We must therefore hold that the PSC cannot assert jurisdiction over Phillips upon the basis of the fact that it sells gas to Panhandle as a consumer.
This leaves for our disposal the question of whether Phillips' sale to Panhandle, and the delivery of a portion thereof to K-N, constitutes transportation "to or for the public." The PSC relies upon the position that this phase is applicable if the gas is ultimately sold to Wyoming consumers, which is a part of the regulatory scheme of some statutes. It does not, however, require much imagination to suggest that if jurisdiction may be based upon this broad theory, it is possible to follow any producer's line to the Christmas tree. This court is confined to the statute and must stay within its bounds. We would engage in a judicial process of legislative amendment if we were to insert the word "ultimate" or "ultimately" into this statute, and this is without our province, Lo Sasso v. Braun, Wyo., 386 P.2d 630, 631; so we are confined to determining the proper definition of "to or for the public." We find one contention of the appellee-McCulloch of particular interest and applicability herein when it suggests that the FPC's "regulatory authority attaches to sales made at the tailgate." This position is not consistent with a finding that Panhandle is a consumer, which would create jurisdiction in the PSC. This court has not had occasion to directly define or decide what the term "to or for the public" means in connection with the jurisdiction of the PSC. However, in the case of State Board of Equalization v. Stanolind Oil Gas Co., 54 Wyo. 521, 94 P.2d 147, which was a tax case, the question was presented whether Stanolind was operating as a public utility for tax purposes. Under the then statute, which included the words "to and for the public," this court held that although the company bought natural gas which it conveyed by a pipeline in which it had some ownership and thereafter delivered the gas to a refinery in Casper to which it was sold, and the refinery used and consumed the gas in its operation, this was not "for the public," 94 P.2d at 156, and it could not be considered a public utility. That case further indicated that another factor for consideration is whether the company has offered to furnish the public with services or has ever filed or posted any rates or held itself out to serve consumers, generally absent here.

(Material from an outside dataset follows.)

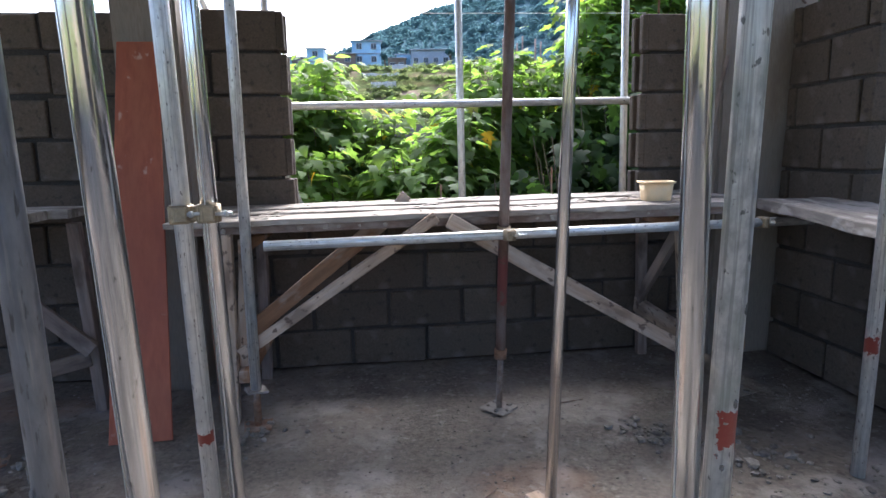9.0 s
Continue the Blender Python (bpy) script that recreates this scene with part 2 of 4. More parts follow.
M_SHRUB = leaf_mat("garden_shrub_leaves", (0.10, 0.125, 0.06), (2.2, 2.2, 1.5), var=0.3)
M_HOUSE_BLUE = mat("pale_blue_render", (0.34, 0.52, 0.66), 0.85, var=0.06, grain=2, stain=0.6)
M_HOUSE_GREY = mat("grey_render", (0.33, 0.37, 0.42), 0.85, var=0.08, grain=2, stain=0.6)
M_HOUSE_BROWN = mat("brown_boarding", (0.22, 0.16, 0.13), 0.85, var=0.12, grain=2, stain=0.6)
M_ROOF = mat("weathered_sheet_roof", (0.30, 0.32, 0.35), 0.6, 0.3, var=0.12, grain=2, stain=0.5)
M_GLASS_DARK = mat("dark_window_glass", (0.03, 0.04, 0.05), 0.15, var=0.1)
M_TERRACE = mat("garden_wall_stone", (0.17, 0.16, 0.15), 0.95, var=0.25, grain=5, stain=1, bump=0.8)


M_STRIP = mat("pale_sheeting", (0.55, 0.53, 0.50), 0.8, var=0.15, grain=3, stain=0.8)
for m_ in (M_ROCK, M_SOIL, M_UNDER, M_TERRACE, M_FOREST, M_SHRUB):
    dull(m_)
for m_ in (M_FLOOR, M_BLOCK, M_MORTAR, M_PLANK, M_STONE):
    m_.node_tree.nodes["Principled BSDF"].inputs["Specular IOR Level"].default_value = 0.2
overlay(M_FLOOR, (0.29, 0.27, 0.25), 5.0, 0.52, 0.68, 0.6, detail=8)
overlay(M_FLOOR, (0.07, 0.062, 0.058), 2.2, 0.56, 0.72, 0.6, detail=8)
overlay(M_FLOOR, (0.26, 0.15, 0.09), 1.15, 0.60, 0.72, 0.55)
overlay(M_FLOOR, (0.27, 0.25, 0.225), 24.0, 0.60, 0.68, 0.5, detail=8)
overlay(M_FLOOR, (0.055, 0.05, 0.044), 14.0, 0.60, 0.70, 0.5, detail=9)
overlay(M_FLOOR, (0.06, 0.055, 0.05), 31.0, 0.62, 0.70, 0.6)
overlay(M_BLOCK, (0.17, 0.152, 0.135), 7.0, 0.54, 0.72, 0.6, detail=10)
overlay(M_BLOCK, (0.035, 0.031, 0.027), 26.0, 0.60, 0.70, 0.6, detail=8)
overlay(M_BLOCK, (0.055, 0.05, 0.047), 3.1, 0.55, 0.75, 0.5)
overlay(M_PLANK, (0.11, 0.09, 0.075), 11.0, 0.52, 0.64, 0.7, (0.3, 1.6, 1), 10)
overlay(M_PLANK, (0.07, 0.055, 0.045), 40.0, 0.60, 0.68, 0.6, (0.08, 1.6, 1), 6)
overlay(M_PLANK, (0.46, 0.43, 0.385), 14.0, 0.57, 0.66, 0.6, (0.6, 1.2, 1), 8)
overlay(M_LUMBER, (0.13, 0.09, 0.065), 9.0, 0.52, 0.66, 0.7, (0.6, 1, 1), 9)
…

The Federal Natural Gas Act, in creating jurisdiction, definitely relies on the test of resale for ultimate public consumption, 15 U.S.C.A., Ch. 15B, § 717(b), p. 315 (1963); and the statute of Indiana illustratively embraces this philosophy when it includes in its jurisdictional definition the system which transports the energy "`either directly or indirectly to or for the public * * *.' § 54-105, Burns' 1933," Public Service Commission v. Panhandle Eastern Pipeline Co., 224 Ind. 662, 71 N.E.2d 117, 127, affirmed, 332 U.S. 507, 68 S.Ct. 190, 92 L.Ed. 128.
The words "to the public" used in the statute regulating public utilities have been defined as "sales to sufficient of the public to clothe the operation with a public interest," Iowa State Commerce Commission v. Northern Natural Gas Company, Iowa, 161 N.W.2d 111, 115; Griffith v. New Mexico Public Service Commission, 86 N.M. 113, 520 P.2d 269, 272. See City of St. Louis v. Mississippi River Fuel Corporation, 8 Cir., 97 F.2d 726, 728-729, for a discussion of the term "public use." Inasmuch as the record here reveals not sales to the public but only to Panhandle, Phillips cannot be classified as a public utility under our statutes. The statutes of the various states defining and regulating what is a public utility are phrased in many different and varying ways. It is difficult to find direct authority for interpretation of our statute. The writer can agree that the theory of the PSC could be sustained under some of these decisions, but the theory here asserted, being that if the gas transported is ultimately used by the public this would grant them jurisdiction, is a change in the rationale of the statutory scheme, in the writer's view. Under a statute which defined a utility as one operating a system "of supplying the public for domestic, mechanical or public uses," the Colorado Supreme Court held this did not create jurisdiction, and that it did not come under the jurisdiction of the Commission, although it sold gas directly to eleven different consumers on contract, several of whom bought part of this gas for resale, Public Utilities Commission v. Colorado Interstate Gas Company, 142 Colo. 361, 351 P.2d 241.
Under the preceding authorities it is our view that this sale of gas was not "to and for the public use." Although uttered in a different context, the writer views a statement in the case of Weaver v. Public Service Commission of Wyoming, 40 Wyo. 462, 278 P. 542, 550, as a worthwhile caveat when broad assertions are made to determine the status of a private carrier to be that of a public utility. The court said:
"* * * that a private carrier may not, in view of the Fourteenth Amendment of the United States Constitution, be converted into a common carrier against his will, * * *"
It is difficult to see the need or necessity for control or how the public will be secured any protection insofar as Wyoming consumers are concerned because this gas is sold to Panhandle, who acts merely as a wholesaler to K-N, and when that company distributes to Wyoming consumers its prices and operations are certainly under the control and regulation of the PSC.
The judgment of the district court is therefore reversed and the order of the PSC set aside.